England came through. Most churches stayed supportive. In the late 1990s and early 2000s, the editorial team under talented journalist John Halford relaunched The Plain Truth. Then it eventually ended up as a charitable trust disconnected from WCG but still spared to fight another day – much needed in a Christian Britain that still languished in decline. Along the way the British office fostered publishing efforts in Malaysia and Bulgaria raised up on a shoestring and speaking much more to the local situation, something the British editorial team had achieved after many years. Today there is a lively in-house publication titled “Because” and a growing effort in television titled Gracecom TV. (Check gci.org web site under UK for more.)

UK festival-goers leave venue in West Country (1968).

Meanwhile the individual churches picked themselves up in that stalwart British way (“Stay calm and carry on”) and saw the need to more than ever set personal examples of Christian living in a country where church attendance figures were not inspiring.
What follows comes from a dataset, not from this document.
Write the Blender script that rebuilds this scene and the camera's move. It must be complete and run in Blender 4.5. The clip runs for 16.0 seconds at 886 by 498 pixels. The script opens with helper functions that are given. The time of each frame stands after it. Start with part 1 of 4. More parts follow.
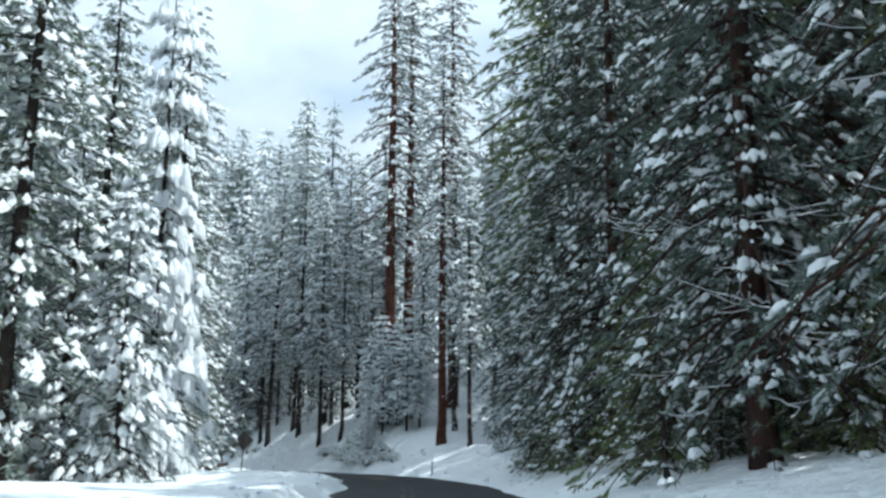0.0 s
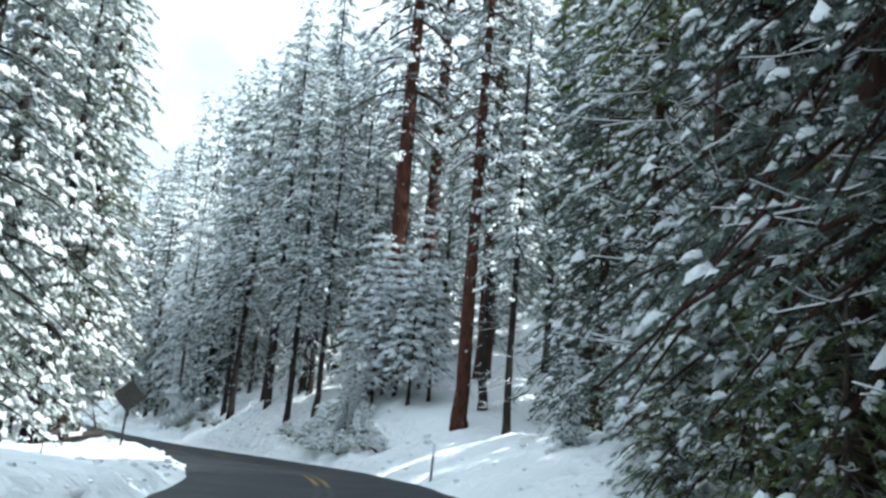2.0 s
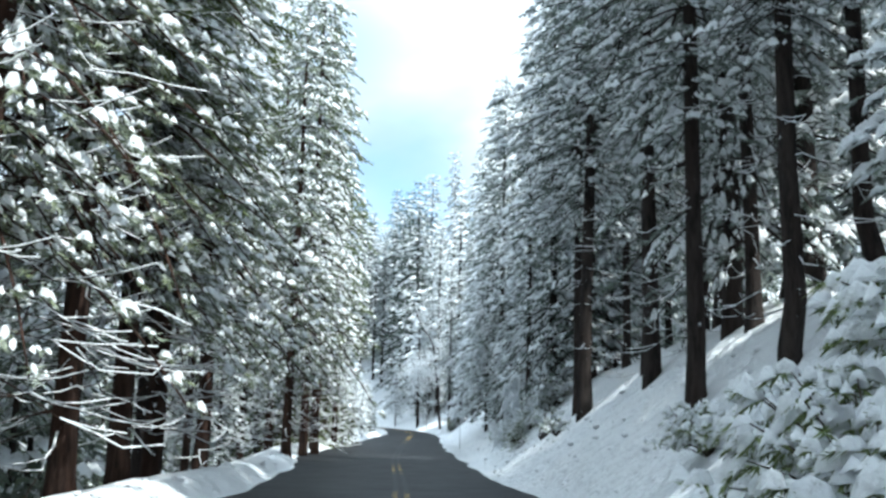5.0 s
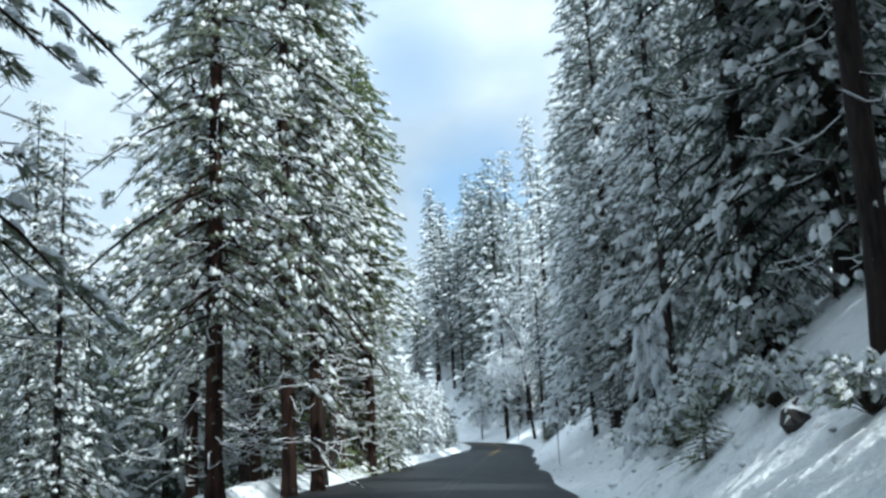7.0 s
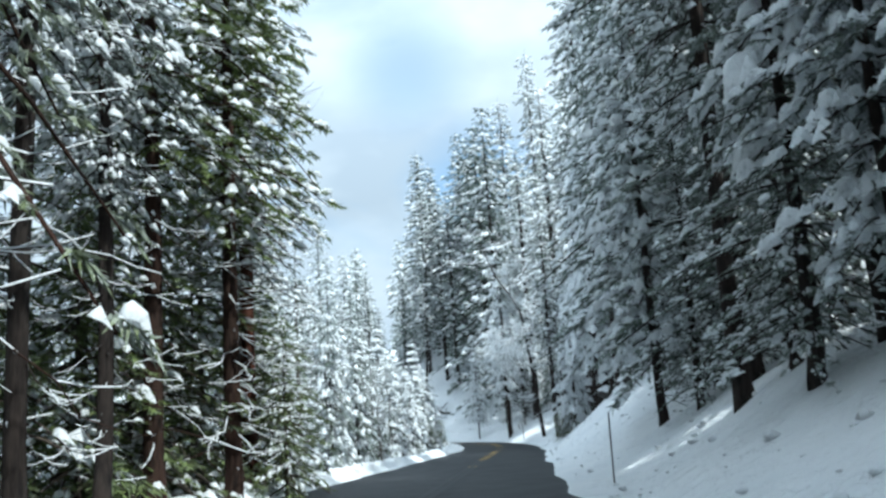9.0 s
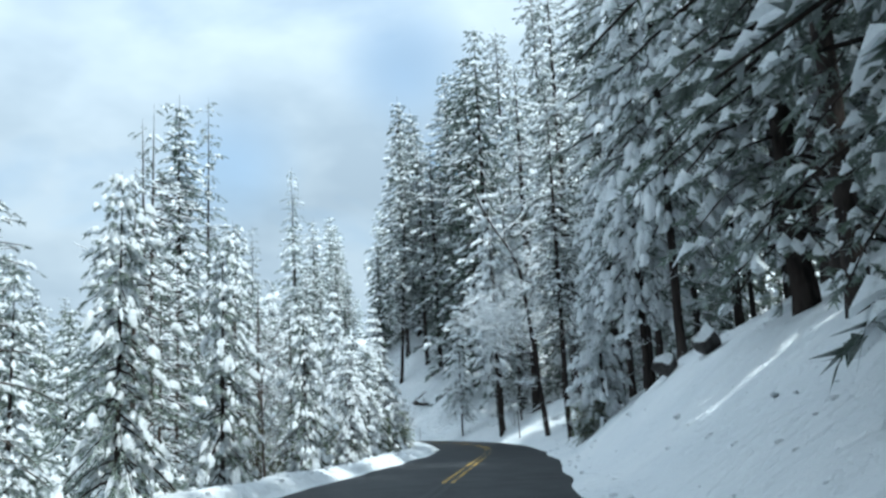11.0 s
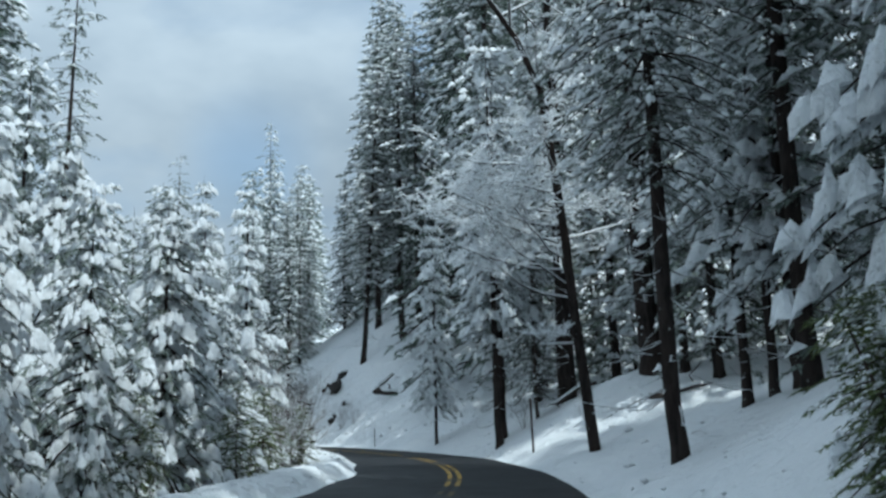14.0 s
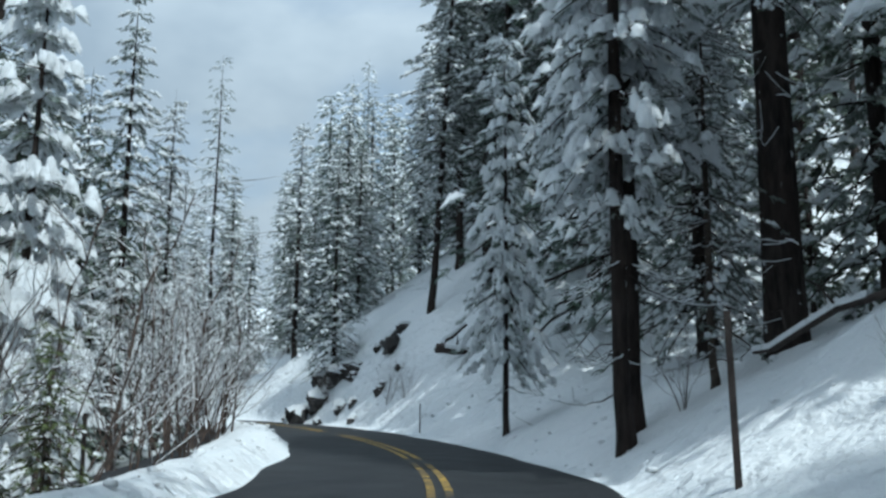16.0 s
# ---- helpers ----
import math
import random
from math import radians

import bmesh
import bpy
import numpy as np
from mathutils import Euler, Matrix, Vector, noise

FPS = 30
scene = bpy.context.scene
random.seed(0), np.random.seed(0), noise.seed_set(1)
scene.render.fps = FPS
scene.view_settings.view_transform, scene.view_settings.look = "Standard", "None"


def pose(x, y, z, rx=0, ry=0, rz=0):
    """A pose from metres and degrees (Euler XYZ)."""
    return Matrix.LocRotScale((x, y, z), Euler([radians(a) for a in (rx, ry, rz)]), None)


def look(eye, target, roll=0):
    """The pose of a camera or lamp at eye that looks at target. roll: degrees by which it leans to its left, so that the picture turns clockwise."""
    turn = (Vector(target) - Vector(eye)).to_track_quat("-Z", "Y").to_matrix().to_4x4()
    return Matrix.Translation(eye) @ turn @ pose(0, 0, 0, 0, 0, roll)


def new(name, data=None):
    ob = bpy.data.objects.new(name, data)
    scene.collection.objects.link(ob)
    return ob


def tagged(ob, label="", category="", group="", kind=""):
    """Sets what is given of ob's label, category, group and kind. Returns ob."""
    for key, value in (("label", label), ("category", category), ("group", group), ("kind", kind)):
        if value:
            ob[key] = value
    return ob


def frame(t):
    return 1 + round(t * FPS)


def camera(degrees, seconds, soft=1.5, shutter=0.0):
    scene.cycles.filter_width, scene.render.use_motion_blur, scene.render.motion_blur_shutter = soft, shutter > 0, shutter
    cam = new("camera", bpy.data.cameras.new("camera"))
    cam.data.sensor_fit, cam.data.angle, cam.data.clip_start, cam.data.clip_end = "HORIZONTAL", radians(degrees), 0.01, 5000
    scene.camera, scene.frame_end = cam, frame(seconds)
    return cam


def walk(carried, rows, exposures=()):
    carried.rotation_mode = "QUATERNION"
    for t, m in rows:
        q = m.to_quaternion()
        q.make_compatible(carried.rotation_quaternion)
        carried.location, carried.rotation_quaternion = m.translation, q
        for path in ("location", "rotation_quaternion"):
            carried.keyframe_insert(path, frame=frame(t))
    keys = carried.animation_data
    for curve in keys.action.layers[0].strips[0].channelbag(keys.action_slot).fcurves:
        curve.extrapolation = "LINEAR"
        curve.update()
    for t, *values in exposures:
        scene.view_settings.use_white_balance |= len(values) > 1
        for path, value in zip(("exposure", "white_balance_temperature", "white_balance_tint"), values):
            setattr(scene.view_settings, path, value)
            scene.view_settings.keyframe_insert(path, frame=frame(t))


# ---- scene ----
cam = camera(50.3, 16.0, soft=2.7)
PATH = [
    (0, (0.018, -0.028, 1.269), (0.011, 1.933, 1.66), 0.4),
    (0.5, (0.124, 5.366, 1.145), (0.147, 7.328, 1.532), 2.0),
    (1, (0.226, 10.798, 1.049), (0.246, 12.761, 1.431), 2.9),
    (1.5, (0.35, 16.169, 0.957), (0.339, 18.132, 1.339), 4.9),
    (2, (0.423, 21.745, 0.726), (0.325, 23.706, 1.105), 4.8),
    (2.5, (0.243, 27.319, 0.668), (0.046, 29.279, 1.016), 6.0),
    (3, (-0.239, 32.956, 0.534), (-0.613, 34.892, 0.869), 6.8),
    (3.5, (-0.986, 38.418, 0.436), (-1.508, 40.319, 0.77), 6.9),
    (4, (-1.923, 43.935, 0.575), (-2.656, 45.765, 0.91), 5.1),
    (4.5, (-3.573, 49.259, 0.319), (-4.426, 51.032, 0.678), 4.2),
    (4.7, (-4.368, 51.274, 0.29), (-5.242, 53.037, 0.649), 2.9),
    (6.8, (-13.523, 70.413, -0.148), (-14.579, 72.065, 0.243), -3.3),
    (7, (-14.484, 72.199, -0.124), (-15.549, 73.846, 0.268), -2.8),
    (7.5, (-16.997, 76.765, -0.221), (-18.044, 78.423, 0.172), -3.9),
    (8, (-19.519, 81.31, -0.284), (-20.561, 82.972, 0.11), -4.1),
    (8.5, (-21.992, 85.762, -0.341), (-23.043, 87.416, 0.059), -4.1),
    (9, (-24.546, 90.294, -0.394), (-25.612, 91.939, 0.001), -3.9),
    (9.5, (-27.193, 94.84, -0.358), (-28.252, 96.492, 0.03), -2.9),
    (9.7, (-28.323, 96.696, -0.322), (-29.384, 98.347, 0.063), -3.9),
    (11.8, (-39.114, 116.156, -0.298), (-40.161, 117.816, 0.087), -2.0),
    (12, (-40.112, 117.926, -0.31), (-41.147, 119.594, 0.075), -2.2),
    (12.5, (-42.651, 122.581, -0.338), (-43.689, 124.248, 0.041), -2.7),
    (13, (-45.248, 127.319, -0.333), (-46.292, 128.983, 0.042), -2.3),
    (13.5, (-47.752, 132.002, -0.321), (-48.838, 133.64, 0.047), -2.2),
    (14, (-50.319, 136.711, -0.244), (-51.409, 138.341, 0.149), -1.4),
    (14.5, (-52.973, 141.482, -0.258), (-54.079, 143.105, 0.115), -0.5),
    (15, (-55.628, 146.304, -0.153), (-56.775, 147.901, 0.211), -0.8),
    (15.5, (-58.315, 150.57, -0.098), (-59.505, 152.136, 0.261), -0.0),
    (16, (-61.066, 154.858, -0.134), (-62.373, 156.33, 0.22), 0.5),
]
EXPOSURES = [
    (0.0, 0.26, 5600, 0),
    (2.0, 0.82, 5700, 0),
    (3.2, 1.08, 6350, 7),
    (4.5, 0.92, 5850, 2),
    (7.0, 0.26, 5600, 0),
    (9.5, 0.34, 5600, -1),
    (12.0, -0.22, 5480, -2),
    (15.0, -0.44, 5480, -1),
    (16.0, -0.42, 5480, -1),
]
walk(cam, [(t, look(eye, target, roll)) for t, eye, target, roll in PATH], EXPOSURES)

# ---------------------------------------------------------------- light
SUN_AZ, SUN_EL = radians(-104), radians(57)      # azimuth from +y, to the right negative
world = bpy.data.worlds.new("winter_sky")
scene.world = world
world.use_nodes = True
wn, wl = world.node_tree.nodes, world.node_tree.links
wn.clear()
w_out = wn.new("ShaderNodeOutputWorld")
w_bg = wn.new("ShaderNodeBackground")
w_sky = wn.new("ShaderNodeTexSky")
w_sky.sky_type = "NISHITA"
w_sky.sun_disc = False
w_sky.sun_elevation = SUN_EL
w_sky.sun_rotation = -SUN_AZ
w_sky.air_density, w_sky.dust_density, w_sky.ozone_density = 1.0, 0.6, 1.5
w_dim = wn.new("ShaderNodeVectorMath")
w_dim.operation = "MULTIPLY"
w_dim.inputs[1].default_value = (0.13, 0.20, 0.225)
w_co = wn.new("ShaderNodeTexCoord")
w_map = wn.new("ShaderNodeMapping")
w_map.inputs["Scale"].default_value = (2.2, 2.2, 4.0)
w_map.inputs["Location"].default_value = (0.35, 0.1, 0.2)
w_n = wn.new("ShaderNodeTexNoise")
w_n.inputs["Scale"].default_value = 1.5
w_n.inputs["Detail"].default_value = 6.0
w_n.inputs["Roughness"].default_value = 0.5
w_n.inputs["Distortion"].default_value = 0.3
w_r = wn.new("ShaderNodeValToRGB")
w_r.color_ramp.elements[0].position, w_r.color_ramp.elements[1].position = 0.30, 0.47
w_r.color_ramp.elements[0].color, w_r.color_ramp.elements[1].color = (0.68, 0.68, 0.68, 1), (1, 1, 1, 1)
w_n2 = wn.new("ShaderNodeTexNoise")
w_n2.inputs["Scale"].default_value = 2.4
w_n2.inputs["Detail"].default_value = 4.0
w_c = wn.new("ShaderNodeMix")
w_c.data_type = "RGBA"
w_c.inputs["A"].default_value = (0.60, 0.66, 0.73, 1)
w_c.inputs["B"].default_value = (0.86, 0.90, 0.94, 1)
w_m = wn.new("ShaderNodeMix")
w_m.data_type = "RGBA"
wl.new(w_co.outputs["Generated"], w_map.inputs["Vector"])
wl.new(w_map.outputs[0], w_n.inputs["Vector"])
wl.new(w_map.outputs[0], w_n2.inputs["Vector"])
wl.new(w_n.outputs["Fac"], w_r.inputs["Fac"])
w_con = wn.new("ShaderNodeMapRange")
w_con.inputs["From Min"].default_value, w_con.inputs["From Max"].default_value = 0.36, 0.66
wl.new(w_n2.outputs["Fac"], w_con.inputs["Value"])
wl.new(w_con.outputs[0], w_c.inputs["Factor"])
wl.new(w_sky.outputs[0], w_dim.inputs[0])
w_hole = None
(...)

Relations were established with the Evangelical Alliance and other progressive entities. Things were moving at the grass roots. Summer camps for young people had been uproariously successful in Britain since the early 1970s. Now a set of personal improvement speech groups patterned after Toastmasters International called “Life Clubs” spread from the U.K. to many of their fellow churches around the world. Tenacity, resilience and a touch of creativity were once again working wonders.

The roughly 45 tUnited Kingdom churches have weathered many storms and are well entitled to look back at 60 years of tenacity and struggle with some measure of confidence for the future. It seems like what was written in one context still applies to our brethren in the UK today, “There’ll always be an England.”

With God’s help this will stay true.